In the material below, list every line carrying the string "this".

- _Information shown_
-- -- --

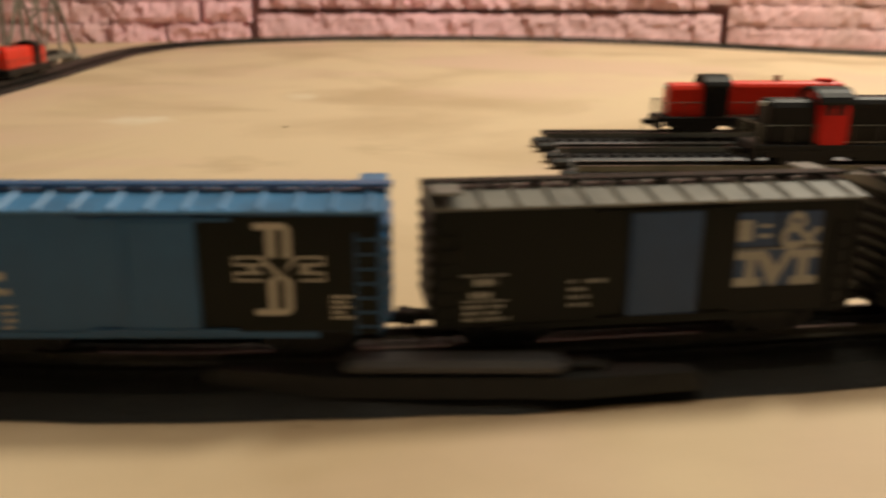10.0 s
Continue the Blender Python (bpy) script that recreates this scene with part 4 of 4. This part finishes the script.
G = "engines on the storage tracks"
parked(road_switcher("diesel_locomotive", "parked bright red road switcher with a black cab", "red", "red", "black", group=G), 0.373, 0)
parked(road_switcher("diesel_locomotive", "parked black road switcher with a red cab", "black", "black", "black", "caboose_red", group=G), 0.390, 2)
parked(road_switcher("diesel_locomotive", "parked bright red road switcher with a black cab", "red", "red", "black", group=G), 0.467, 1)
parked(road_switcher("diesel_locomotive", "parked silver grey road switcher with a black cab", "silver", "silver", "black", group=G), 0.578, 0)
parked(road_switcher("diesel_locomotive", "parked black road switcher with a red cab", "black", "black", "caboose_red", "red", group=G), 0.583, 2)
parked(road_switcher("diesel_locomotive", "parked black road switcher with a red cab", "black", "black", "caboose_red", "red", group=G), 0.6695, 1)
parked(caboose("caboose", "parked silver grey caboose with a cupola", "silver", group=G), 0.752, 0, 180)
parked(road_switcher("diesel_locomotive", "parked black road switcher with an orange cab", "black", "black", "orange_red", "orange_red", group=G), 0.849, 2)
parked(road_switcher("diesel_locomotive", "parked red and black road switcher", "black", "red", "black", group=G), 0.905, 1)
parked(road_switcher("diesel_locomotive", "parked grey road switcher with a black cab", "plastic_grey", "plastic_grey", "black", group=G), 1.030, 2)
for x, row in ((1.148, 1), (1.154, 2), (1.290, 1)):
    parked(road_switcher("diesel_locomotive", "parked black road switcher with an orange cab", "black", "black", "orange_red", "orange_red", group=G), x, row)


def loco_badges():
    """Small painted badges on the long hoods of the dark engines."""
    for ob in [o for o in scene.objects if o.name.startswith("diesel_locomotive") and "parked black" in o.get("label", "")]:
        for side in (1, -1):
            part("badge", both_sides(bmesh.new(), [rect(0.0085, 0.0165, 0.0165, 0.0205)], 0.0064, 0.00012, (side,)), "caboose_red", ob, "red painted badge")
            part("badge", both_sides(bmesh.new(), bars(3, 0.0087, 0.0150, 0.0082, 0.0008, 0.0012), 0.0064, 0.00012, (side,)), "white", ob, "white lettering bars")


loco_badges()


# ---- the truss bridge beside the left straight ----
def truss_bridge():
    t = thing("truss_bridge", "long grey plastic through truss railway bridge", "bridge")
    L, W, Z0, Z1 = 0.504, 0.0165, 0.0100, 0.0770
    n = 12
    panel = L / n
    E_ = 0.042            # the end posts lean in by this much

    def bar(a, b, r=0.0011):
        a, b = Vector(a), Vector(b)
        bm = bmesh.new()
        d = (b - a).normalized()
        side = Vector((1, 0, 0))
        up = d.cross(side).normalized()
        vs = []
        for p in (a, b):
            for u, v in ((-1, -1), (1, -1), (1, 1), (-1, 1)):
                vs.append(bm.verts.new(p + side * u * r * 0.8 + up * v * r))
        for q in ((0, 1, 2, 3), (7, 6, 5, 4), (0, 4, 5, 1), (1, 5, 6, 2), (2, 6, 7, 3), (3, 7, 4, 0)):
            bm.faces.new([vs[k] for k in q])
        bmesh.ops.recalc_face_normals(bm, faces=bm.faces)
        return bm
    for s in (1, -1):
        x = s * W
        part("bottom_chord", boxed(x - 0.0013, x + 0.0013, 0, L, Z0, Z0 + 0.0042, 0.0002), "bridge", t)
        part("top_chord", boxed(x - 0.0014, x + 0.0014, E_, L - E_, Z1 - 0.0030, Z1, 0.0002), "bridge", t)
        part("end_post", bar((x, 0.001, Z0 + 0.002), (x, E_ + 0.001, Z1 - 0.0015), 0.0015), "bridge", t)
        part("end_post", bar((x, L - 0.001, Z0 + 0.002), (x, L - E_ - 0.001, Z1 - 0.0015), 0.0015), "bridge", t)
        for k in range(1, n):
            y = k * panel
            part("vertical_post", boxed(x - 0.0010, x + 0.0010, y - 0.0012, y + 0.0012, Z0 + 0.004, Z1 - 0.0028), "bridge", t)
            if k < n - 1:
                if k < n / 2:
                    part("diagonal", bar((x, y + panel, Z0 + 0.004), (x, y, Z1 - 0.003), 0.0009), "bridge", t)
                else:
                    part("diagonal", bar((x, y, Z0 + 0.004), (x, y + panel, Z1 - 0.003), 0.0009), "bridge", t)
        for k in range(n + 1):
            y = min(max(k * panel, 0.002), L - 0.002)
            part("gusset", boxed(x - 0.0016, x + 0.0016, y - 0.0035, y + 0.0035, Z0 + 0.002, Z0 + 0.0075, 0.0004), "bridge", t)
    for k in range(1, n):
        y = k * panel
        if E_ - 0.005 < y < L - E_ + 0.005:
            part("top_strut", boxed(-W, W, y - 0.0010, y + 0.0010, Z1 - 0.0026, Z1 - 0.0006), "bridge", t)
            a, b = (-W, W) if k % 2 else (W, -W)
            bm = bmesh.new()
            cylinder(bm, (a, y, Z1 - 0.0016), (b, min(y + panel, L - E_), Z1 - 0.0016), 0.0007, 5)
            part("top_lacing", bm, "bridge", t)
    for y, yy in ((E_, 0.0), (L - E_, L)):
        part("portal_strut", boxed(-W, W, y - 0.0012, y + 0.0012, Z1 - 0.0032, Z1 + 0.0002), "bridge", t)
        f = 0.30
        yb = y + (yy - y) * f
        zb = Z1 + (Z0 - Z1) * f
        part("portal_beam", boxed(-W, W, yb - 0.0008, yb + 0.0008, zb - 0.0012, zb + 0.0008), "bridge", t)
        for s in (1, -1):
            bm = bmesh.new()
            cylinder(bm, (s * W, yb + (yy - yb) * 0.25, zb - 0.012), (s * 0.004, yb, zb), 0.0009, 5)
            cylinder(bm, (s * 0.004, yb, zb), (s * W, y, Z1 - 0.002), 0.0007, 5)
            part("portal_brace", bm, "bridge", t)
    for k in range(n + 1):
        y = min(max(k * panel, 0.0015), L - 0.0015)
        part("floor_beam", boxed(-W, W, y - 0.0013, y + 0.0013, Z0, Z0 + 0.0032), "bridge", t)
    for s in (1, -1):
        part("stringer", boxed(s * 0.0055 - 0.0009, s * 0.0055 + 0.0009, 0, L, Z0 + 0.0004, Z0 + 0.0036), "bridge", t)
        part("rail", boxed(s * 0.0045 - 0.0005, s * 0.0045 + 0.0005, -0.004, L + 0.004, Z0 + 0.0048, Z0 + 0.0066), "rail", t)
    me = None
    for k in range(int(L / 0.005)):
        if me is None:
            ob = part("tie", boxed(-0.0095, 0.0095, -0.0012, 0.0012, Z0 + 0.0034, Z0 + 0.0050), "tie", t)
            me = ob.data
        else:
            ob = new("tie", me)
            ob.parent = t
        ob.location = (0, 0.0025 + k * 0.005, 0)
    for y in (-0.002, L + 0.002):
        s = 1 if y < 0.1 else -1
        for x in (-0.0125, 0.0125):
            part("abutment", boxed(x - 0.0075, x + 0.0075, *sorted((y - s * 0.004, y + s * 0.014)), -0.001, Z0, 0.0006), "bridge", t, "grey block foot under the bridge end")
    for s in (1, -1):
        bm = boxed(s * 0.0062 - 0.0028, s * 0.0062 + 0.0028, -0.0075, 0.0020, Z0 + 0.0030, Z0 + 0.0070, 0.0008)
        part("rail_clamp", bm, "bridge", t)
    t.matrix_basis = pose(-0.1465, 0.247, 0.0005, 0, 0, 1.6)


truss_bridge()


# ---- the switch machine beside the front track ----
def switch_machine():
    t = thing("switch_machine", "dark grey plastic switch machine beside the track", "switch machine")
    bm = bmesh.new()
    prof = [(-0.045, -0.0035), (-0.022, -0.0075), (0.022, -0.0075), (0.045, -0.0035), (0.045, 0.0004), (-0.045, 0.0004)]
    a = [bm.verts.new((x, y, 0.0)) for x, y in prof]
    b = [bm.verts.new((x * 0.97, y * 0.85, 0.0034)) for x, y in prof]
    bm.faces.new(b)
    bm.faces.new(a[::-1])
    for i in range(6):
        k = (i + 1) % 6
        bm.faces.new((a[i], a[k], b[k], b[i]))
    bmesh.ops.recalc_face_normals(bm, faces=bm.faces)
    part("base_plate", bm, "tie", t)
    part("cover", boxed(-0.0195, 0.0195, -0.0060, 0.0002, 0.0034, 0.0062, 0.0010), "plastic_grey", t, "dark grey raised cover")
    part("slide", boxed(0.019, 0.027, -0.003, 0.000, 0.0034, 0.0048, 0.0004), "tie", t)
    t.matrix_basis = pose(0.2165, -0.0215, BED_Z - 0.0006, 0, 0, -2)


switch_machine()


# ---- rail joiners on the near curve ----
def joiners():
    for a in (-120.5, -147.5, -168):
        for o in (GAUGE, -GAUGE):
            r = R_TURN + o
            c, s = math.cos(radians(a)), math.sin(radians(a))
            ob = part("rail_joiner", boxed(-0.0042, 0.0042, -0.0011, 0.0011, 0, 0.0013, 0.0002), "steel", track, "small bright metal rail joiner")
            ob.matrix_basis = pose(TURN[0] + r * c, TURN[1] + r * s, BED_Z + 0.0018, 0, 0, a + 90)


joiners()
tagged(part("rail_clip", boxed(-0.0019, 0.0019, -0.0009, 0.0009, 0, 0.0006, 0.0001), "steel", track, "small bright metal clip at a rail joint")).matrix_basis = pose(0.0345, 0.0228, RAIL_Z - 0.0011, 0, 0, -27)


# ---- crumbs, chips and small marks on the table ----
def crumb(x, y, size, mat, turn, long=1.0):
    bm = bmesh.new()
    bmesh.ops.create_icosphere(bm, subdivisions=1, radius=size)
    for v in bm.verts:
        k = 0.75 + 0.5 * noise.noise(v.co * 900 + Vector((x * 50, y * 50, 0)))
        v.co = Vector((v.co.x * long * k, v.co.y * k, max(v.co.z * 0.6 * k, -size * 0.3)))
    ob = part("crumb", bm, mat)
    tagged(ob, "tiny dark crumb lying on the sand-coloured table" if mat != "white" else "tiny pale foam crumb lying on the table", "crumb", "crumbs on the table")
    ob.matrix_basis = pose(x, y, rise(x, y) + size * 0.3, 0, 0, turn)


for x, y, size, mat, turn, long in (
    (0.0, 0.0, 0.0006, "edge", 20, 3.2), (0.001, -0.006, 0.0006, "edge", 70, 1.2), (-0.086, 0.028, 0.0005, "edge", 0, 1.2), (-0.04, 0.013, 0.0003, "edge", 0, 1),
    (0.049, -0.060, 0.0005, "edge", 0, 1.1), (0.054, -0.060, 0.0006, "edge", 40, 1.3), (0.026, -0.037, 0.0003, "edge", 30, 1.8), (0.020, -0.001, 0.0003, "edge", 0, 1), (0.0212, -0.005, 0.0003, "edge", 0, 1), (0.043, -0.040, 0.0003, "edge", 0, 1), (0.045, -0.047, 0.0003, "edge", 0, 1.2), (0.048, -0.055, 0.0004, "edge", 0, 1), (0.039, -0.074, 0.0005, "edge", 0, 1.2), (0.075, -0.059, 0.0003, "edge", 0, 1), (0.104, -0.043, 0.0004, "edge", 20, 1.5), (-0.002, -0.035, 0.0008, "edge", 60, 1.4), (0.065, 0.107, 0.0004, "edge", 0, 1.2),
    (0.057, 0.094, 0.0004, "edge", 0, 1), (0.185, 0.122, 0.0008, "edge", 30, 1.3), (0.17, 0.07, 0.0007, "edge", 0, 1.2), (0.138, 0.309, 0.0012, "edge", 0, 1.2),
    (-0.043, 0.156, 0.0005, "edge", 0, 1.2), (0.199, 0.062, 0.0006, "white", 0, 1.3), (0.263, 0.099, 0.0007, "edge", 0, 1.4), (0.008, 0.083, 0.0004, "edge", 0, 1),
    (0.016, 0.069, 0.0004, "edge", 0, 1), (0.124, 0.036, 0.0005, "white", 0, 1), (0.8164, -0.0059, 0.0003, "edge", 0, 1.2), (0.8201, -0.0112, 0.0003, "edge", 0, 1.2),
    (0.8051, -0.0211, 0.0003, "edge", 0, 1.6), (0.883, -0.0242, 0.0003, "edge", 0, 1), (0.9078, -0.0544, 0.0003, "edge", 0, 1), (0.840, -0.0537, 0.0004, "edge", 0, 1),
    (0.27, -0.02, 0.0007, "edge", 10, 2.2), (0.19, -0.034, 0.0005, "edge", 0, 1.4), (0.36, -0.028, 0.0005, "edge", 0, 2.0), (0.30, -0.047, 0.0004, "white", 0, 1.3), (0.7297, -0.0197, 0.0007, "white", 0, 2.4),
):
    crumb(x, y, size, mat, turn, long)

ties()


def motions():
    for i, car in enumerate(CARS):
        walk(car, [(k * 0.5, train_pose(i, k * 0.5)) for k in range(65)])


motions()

-- -- --

- _Full output_
Continue the Blender Python (bpy) script that recreates this scene with part 4 of 4. This part finishes the script.
    E_ = 0.042            # the end posts lean in by this much